### What to produce
Leave out the images and repeat the listing below without a single change.

### Provided data
★ ★ ★
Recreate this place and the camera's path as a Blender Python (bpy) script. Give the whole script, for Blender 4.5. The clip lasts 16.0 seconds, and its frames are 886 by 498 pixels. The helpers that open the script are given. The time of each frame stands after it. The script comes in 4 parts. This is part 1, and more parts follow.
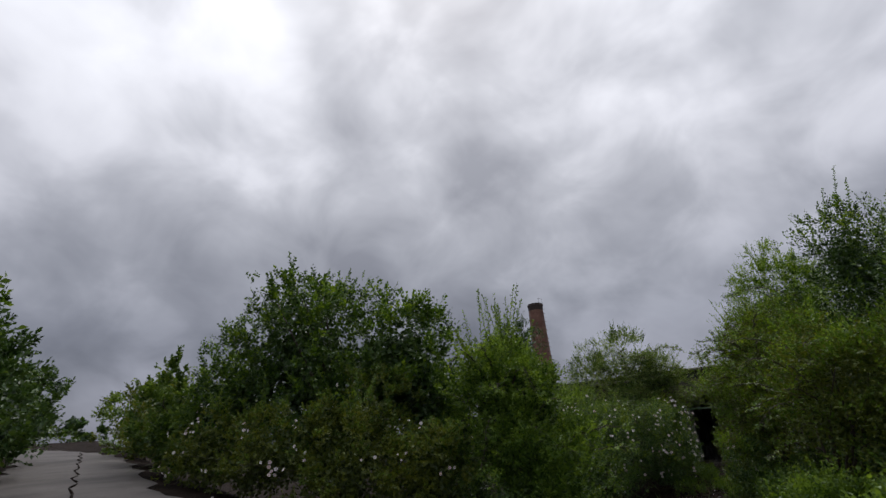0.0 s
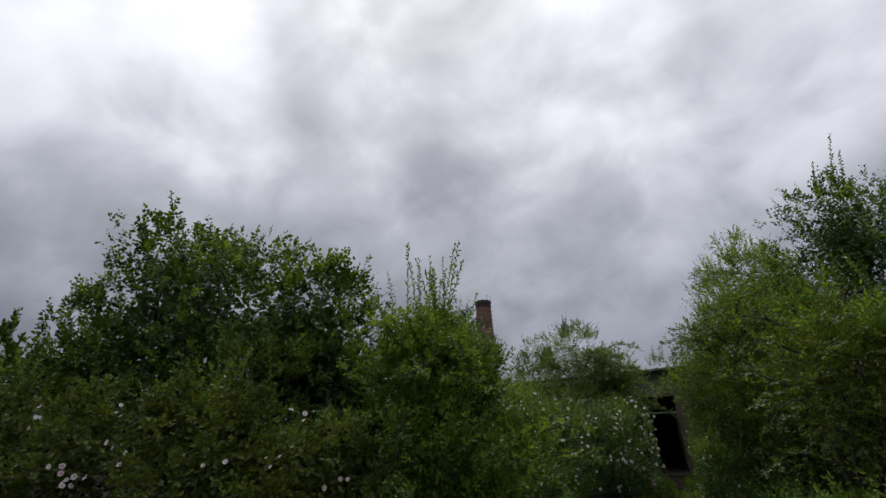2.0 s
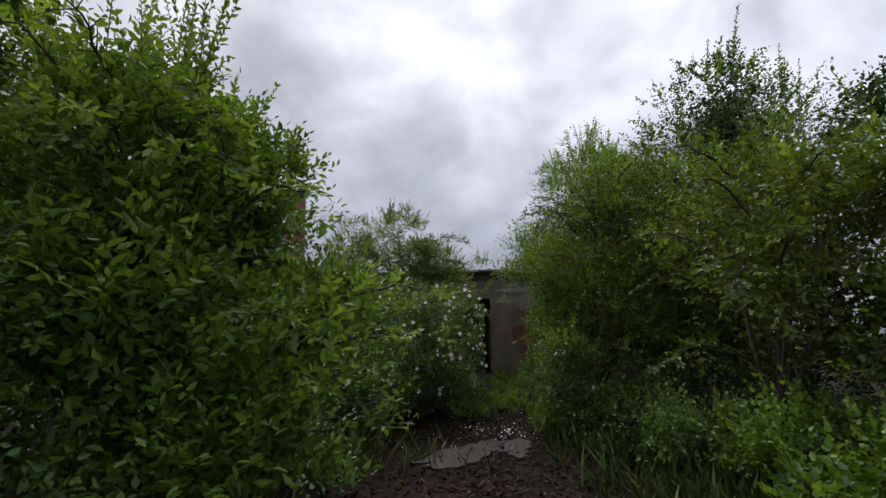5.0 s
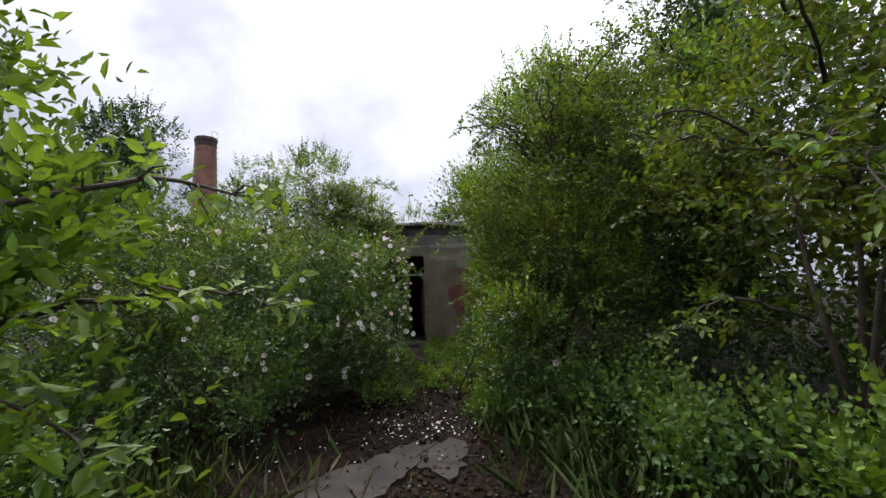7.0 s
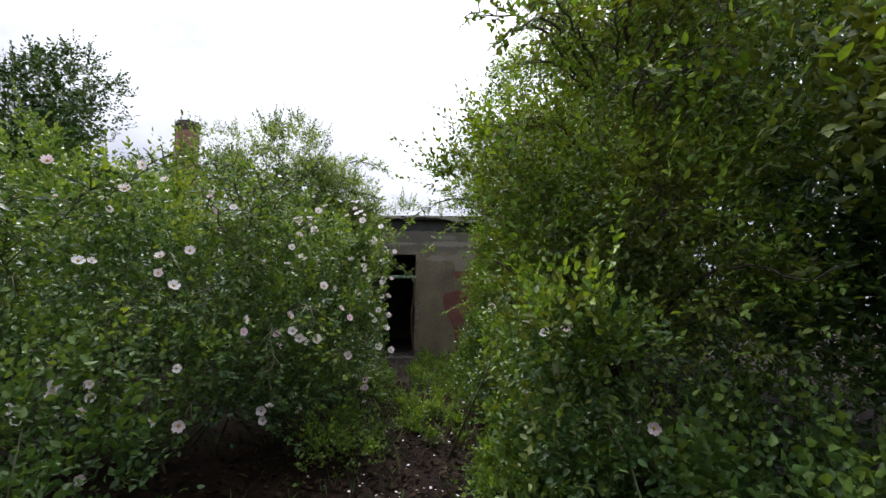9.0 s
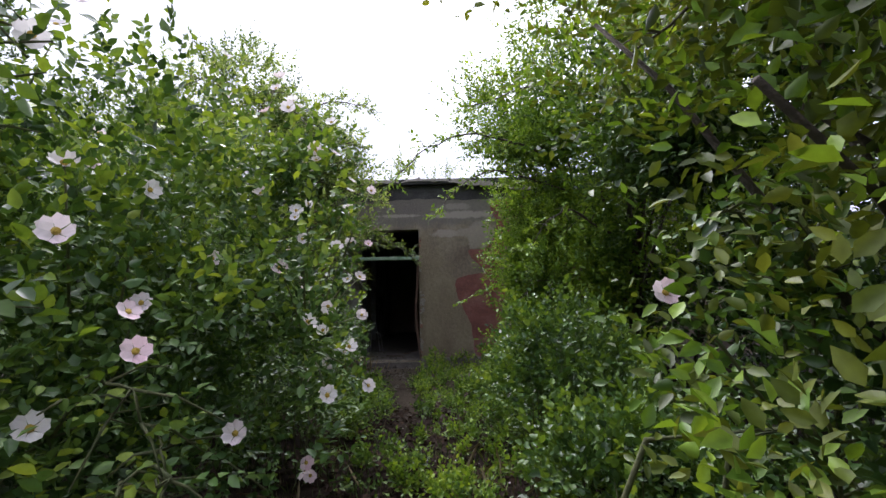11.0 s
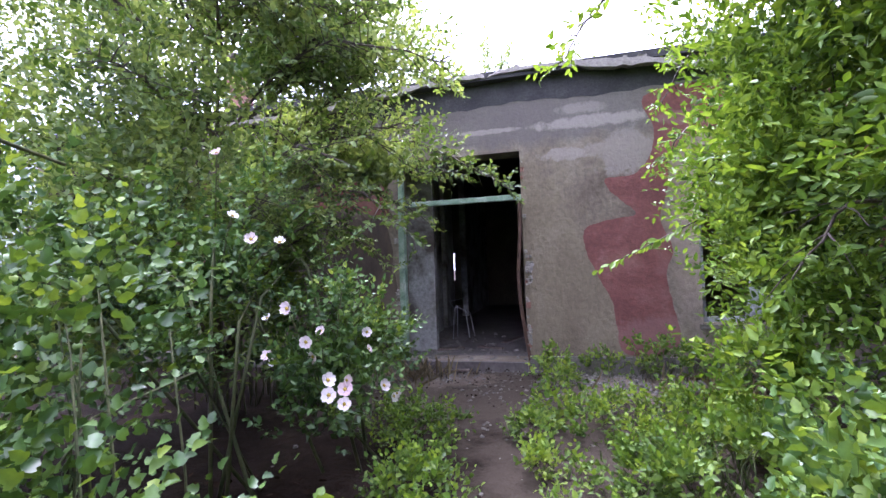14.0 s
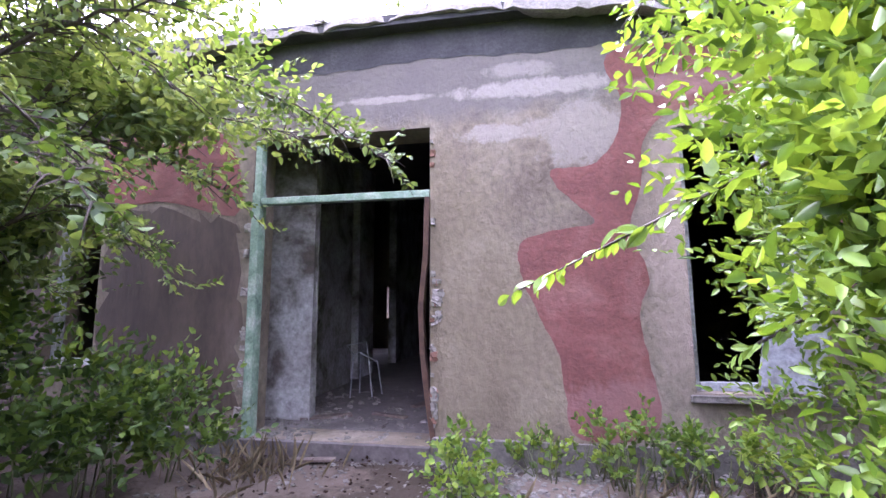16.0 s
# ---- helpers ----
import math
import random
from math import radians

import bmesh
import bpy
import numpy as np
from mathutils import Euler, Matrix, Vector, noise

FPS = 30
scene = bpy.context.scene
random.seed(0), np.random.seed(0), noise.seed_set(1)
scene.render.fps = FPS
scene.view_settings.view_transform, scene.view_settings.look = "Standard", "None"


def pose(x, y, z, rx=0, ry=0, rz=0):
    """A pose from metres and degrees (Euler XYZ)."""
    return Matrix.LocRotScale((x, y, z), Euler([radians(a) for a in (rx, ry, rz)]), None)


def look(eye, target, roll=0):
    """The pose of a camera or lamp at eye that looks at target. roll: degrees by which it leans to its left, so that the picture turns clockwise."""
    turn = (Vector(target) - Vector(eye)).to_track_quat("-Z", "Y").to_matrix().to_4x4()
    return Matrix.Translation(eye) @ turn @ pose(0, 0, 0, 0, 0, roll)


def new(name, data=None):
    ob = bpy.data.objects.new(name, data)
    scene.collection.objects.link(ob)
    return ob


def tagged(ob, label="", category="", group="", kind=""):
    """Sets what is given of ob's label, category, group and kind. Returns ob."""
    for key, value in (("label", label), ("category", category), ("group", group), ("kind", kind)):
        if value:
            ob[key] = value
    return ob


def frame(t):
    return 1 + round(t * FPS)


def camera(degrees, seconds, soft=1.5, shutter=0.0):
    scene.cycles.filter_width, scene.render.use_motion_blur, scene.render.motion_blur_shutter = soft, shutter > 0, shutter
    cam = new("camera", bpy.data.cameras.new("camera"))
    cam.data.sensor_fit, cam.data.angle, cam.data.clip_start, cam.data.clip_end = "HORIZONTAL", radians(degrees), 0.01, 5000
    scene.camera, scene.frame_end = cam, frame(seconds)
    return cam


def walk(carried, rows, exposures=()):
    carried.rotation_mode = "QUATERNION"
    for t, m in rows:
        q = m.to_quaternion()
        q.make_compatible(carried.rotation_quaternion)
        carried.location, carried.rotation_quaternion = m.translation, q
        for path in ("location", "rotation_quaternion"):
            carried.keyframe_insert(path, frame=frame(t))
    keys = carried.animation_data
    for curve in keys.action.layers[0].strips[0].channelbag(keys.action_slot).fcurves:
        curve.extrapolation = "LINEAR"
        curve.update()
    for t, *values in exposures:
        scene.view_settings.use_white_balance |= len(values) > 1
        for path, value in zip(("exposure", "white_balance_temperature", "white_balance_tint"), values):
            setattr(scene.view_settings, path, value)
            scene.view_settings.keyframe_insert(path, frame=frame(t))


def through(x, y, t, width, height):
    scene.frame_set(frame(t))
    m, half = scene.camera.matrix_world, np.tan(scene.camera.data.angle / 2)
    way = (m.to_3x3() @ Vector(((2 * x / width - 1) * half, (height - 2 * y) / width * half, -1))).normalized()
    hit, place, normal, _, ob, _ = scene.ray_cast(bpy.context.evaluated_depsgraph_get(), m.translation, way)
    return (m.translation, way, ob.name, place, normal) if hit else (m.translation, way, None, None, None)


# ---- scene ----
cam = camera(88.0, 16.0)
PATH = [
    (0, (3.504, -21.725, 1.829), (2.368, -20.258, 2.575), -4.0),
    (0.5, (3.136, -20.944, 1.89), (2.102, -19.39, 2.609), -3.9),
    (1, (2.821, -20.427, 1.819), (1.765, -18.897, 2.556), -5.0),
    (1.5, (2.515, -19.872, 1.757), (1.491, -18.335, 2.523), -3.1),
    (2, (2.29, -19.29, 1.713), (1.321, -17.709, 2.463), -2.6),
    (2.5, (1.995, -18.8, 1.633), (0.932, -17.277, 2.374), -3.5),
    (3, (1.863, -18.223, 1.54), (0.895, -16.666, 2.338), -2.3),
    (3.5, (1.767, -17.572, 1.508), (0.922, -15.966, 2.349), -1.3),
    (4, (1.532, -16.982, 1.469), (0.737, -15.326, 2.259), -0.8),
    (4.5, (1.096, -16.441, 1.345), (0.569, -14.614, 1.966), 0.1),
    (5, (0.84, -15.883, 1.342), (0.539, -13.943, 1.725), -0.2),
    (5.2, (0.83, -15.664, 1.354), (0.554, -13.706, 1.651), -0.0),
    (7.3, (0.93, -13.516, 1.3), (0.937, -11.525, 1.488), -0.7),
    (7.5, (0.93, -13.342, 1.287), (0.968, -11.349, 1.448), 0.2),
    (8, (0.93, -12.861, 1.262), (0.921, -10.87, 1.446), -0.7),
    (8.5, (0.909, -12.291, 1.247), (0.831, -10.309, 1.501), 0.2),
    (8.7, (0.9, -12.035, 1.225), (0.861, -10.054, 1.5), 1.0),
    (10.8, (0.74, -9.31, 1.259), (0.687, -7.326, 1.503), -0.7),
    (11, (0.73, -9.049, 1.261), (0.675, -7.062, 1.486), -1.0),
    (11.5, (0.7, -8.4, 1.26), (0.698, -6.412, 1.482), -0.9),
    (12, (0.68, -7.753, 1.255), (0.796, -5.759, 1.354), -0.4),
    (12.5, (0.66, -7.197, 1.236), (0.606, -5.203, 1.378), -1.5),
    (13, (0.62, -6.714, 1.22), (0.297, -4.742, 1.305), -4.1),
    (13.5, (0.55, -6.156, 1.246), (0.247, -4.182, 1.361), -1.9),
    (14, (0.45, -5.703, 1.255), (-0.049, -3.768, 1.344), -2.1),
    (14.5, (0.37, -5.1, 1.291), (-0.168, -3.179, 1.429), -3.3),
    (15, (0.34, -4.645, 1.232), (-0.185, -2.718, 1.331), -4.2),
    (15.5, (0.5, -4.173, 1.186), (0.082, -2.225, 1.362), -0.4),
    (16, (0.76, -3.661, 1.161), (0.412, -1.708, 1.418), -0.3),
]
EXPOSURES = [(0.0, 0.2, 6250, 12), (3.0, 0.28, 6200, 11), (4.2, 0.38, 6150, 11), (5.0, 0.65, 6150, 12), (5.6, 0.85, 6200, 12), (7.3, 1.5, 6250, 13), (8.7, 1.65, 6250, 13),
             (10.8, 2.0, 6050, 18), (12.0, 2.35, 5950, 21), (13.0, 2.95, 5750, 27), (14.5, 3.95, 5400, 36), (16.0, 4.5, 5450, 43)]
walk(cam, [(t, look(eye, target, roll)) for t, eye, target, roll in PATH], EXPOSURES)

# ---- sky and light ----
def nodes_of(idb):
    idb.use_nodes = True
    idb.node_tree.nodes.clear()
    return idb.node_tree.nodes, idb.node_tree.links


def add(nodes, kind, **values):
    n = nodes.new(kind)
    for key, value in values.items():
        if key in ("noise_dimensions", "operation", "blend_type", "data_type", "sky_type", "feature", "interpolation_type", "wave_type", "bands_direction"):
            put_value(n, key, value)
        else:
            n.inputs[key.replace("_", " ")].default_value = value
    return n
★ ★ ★
### Correct result
Recreate this place and the camera's path as a Blender Python (bpy) script. Give the whole script, for Blender 4.5. The clip lasts 16.0 seconds, and its frames are 886 by 498 pixels. The helpers that open the script are given. The time of each frame stands after it. The script comes in 4 parts. This is part 1, and more parts follow.
0.0 s
2.0 s
5.0 s
7.0 s
9.0 s
11.0 s
14.0 s
16.0 s
# ---- helpers ----
import math
import random
from math import radians

import bmesh
import bpy
import numpy as np
from mathutils import Euler, Matrix, Vector, noise

FPS = 30
scene = bpy.context.scene
random.seed(0), np.random.seed(0), noise.seed_set(1)
scene.render.fps = FPS
scene.view_settings.view_transform, scene.view_settings.look = "Standard", "None"


def pose(x, y, z, rx=0, ry=0, rz=0):
    """A pose from metres and degrees (Euler XYZ)."""
    return Matrix.LocRotScale((x, y, z), Euler([radians(a) for a in (rx, ry, rz)]), None)


def look(eye, target, roll=0):
    """The pose of a camera or lamp at eye that looks at target. roll: degrees by which it leans to its left, so that the picture turns clockwise."""
    turn = (Vector(target) - Vector(eye)).to_track_quat("-Z", "Y").to_matrix().to_4x4()
    return Matrix.Translation(eye) @ turn @ pose(0, 0, 0, 0, 0, roll)


def new(name, data=None):
    ob = bpy.data.objects.new(name, data)
    scene.collection.objects.link(ob)
    return ob


def tagged(ob, label="", category="", group="", kind=""):
    """Sets what is given of ob's label, category, group and kind. Returns ob."""
    for key, value in (("label", label), ("category", category), ("group", group), ("kind", kind)):
        if value:
            ob[key] = value
    return ob


def frame(t):
    return 1 + round(t * FPS)


def camera(degrees, seconds, soft=1.5, shutter=0.0):
    scene.cycles.filter_width, scene.render.use_motion_blur, scene.render.motion_blur_shutter = soft, shutter > 0, shutter
    cam = new("camera", bpy.data.cameras.new("camera"))
    cam.data.sensor_fit, cam.data.angle, cam.data.clip_start, cam.data.clip_end = "HORIZONTAL", radians(degrees), 0.01, 5000
    scene.camera, scene.frame_end = cam, frame(seconds)
    return cam


def walk(carried, rows, exposures=()):
    carried.rotation_mode = "QUATERNION"
    for t, m in rows:
        q = m.to_quaternion()
        q.make_compatible(carried.rotation_quaternion)
        carried.location, carried.rotation_quaternion = m.translation, q
        for path in ("location", "rotation_quaternion"):
            carried.keyframe_insert(path, frame=frame(t))
    keys = carried.animation_data
    for curve in keys.action.layers[0].strips[0].channelbag(keys.action_slot).fcurves:
        curve.extrapolation = "LINEAR"
        curve.update()
    for t, *values in exposures:
        scene.view_settings.use_white_balance |= len(values) > 1
        for path, value in zip(("exposure", "white_balance_temperature", "white_balance_tint"), values):
            setattr(scene.view_settings, path, value)
            scene.view_settings.keyframe_insert(path, frame=frame(t))


def through(x, y, t, width, height):
    scene.frame_set(frame(t))
    m, half = scene.camera.matrix_world, np.tan(scene.camera.data.angle / 2)
    way = (m.to_3x3() @ Vector(((2 * x / width - 1) * half, (height - 2 * y) / width * half, -1))).normalized()
    hit, place, normal, _, ob, _ = scene.ray_cast(bpy.context.evaluated_depsgraph_get(), m.translation, way)
    return (m.translation, way, ob.name, place, normal) if hit else (m.translation, way, None, None, None)


# ---- scene ----
cam = camera(88.0, 16.0)
PATH = [
    (0, (3.504, -21.725, 1.829), (2.368, -20.258, 2.575), -4.0),
    (0.5, (3.136, -20.944, 1.89), (2.102, -19.39, 2.609), -3.9),
    (1, (2.821, -20.427, 1.819), (1.765, -18.897, 2.556), -5.0),
    (1.5, (2.515, -19.872, 1.757), (1.491, -18.335, 2.523), -3.1),
    (2, (2.29, -19.29, 1.713), (1.321, -17.709, 2.463), -2.6),
    (2.5, (1.995, -18.8, 1.633), (0.932, -17.277, 2.374), -3.5),
    (3, (1.863, -18.223, 1.54), (0.895, -16.666, 2.338), -2.3),
    (3.5, (1.767, -17.572, 1.508), (0.922, -15.966, 2.349), -1.3),
    (4, (1.532, -16.982, 1.469), (0.737, -15.326, 2.259), -0.8),
    (4.5, (1.096, -16.441, 1.345), (0.569, -14.614, 1.966), 0.1),
    (5, (0.84, -15.883, 1.342), (0.539, -13.943, 1.725), -0.2),
    (5.2, (0.83, -15.664, 1.354), (0.554, -13.706, 1.651), -0.0),
    (7.3, (0.93, -13.516, 1.3), (0.937, -11.525, 1.488), -0.7),
    (7.5, (0.93, -13.342, 1.287), (0.968, -11.349, 1.448), 0.2),
    (8, (0.93, -12.861, 1.262), (0.921, -10.87, 1.446), -0.7),
    (8.5, (0.909, -12.291, 1.247), (0.831, -10.309, 1.501), 0.2),
    (8.7, (0.9, -12.035, 1.225), (0.861, -10.054, 1.5), 1.0),
    (10.8, (0.74, -9.31, 1.259), (0.687, -7.326, 1.503), -0.7),
    (11, (0.73, -9.049, 1.261), (0.675, -7.062, 1.486), -1.0),
    (11.5, (0.7, -8.4, 1.26), (0.698, -6.412, 1.482), -0.9),
    (12, (0.68, -7.753, 1.255), (0.796, -5.759, 1.354), -0.4),
    (12.5, (0.66, -7.197, 1.236), (0.606, -5.203, 1.378), -1.5),
    (13, (0.62, -6.714, 1.22), (0.297, -4.742, 1.305), -4.1),
    (13.5, (0.55, -6.156, 1.246), (0.247, -4.182, 1.361), -1.9),
    (14, (0.45, -5.703, 1.255), (-0.049, -3.768, 1.344), -2.1),
    (14.5, (0.37, -5.1, 1.291), (-0.168, -3.179, 1.429), -3.3),
    (15, (0.34, -4.645, 1.232), (-0.185, -2.718, 1.331), -4.2),
    (15.5, (0.5, -4.173, 1.186), (0.082, -2.225, 1.362), -0.4),
    (16, (0.76, -3.661, 1.161), (0.412, -1.708, 1.418), -0.3),
]
EXPOSURES = [(0.0, 0.2, 6250, 12), (3.0, 0.28, 6200, 11), (4.2, 0.38, 6150, 11), (5.0, 0.65, 6150, 12), (5.6, 0.85, 6200, 12), (7.3, 1.5, 6250, 13), (8.7, 1.65, 6250, 13),
             (10.8, 2.0, 6050, 18), (12.0, 2.35, 5950, 21), (13.0, 2.95, 5750, 27), (14.5, 3.95, 5400, 36), (16.0, 4.5, 5450, 43)]
walk(cam, [(t, look(eye, target, roll)) for t, eye, target, roll in PATH], EXPOSURES)

# ---- sky and light ----
def nodes_of(idb):
    idb.use_nodes = True
    idb.node_tree.nodes.clear()
    return idb.node_tree.nodes, idb.node_tree.links


def add(nodes, kind, **values):
    n = nodes.new(kind)
    for key, value in values.items():
        if key in ("noise_dimensions", "operation", "blend_type", "data_type", "sky_type", "feature", "interpolation_type", "wave_type", "bands_direction"):
            put_value(n, key, value)
        else:
            n.inputs[key.replace("_", " ")].default_value = value
    return n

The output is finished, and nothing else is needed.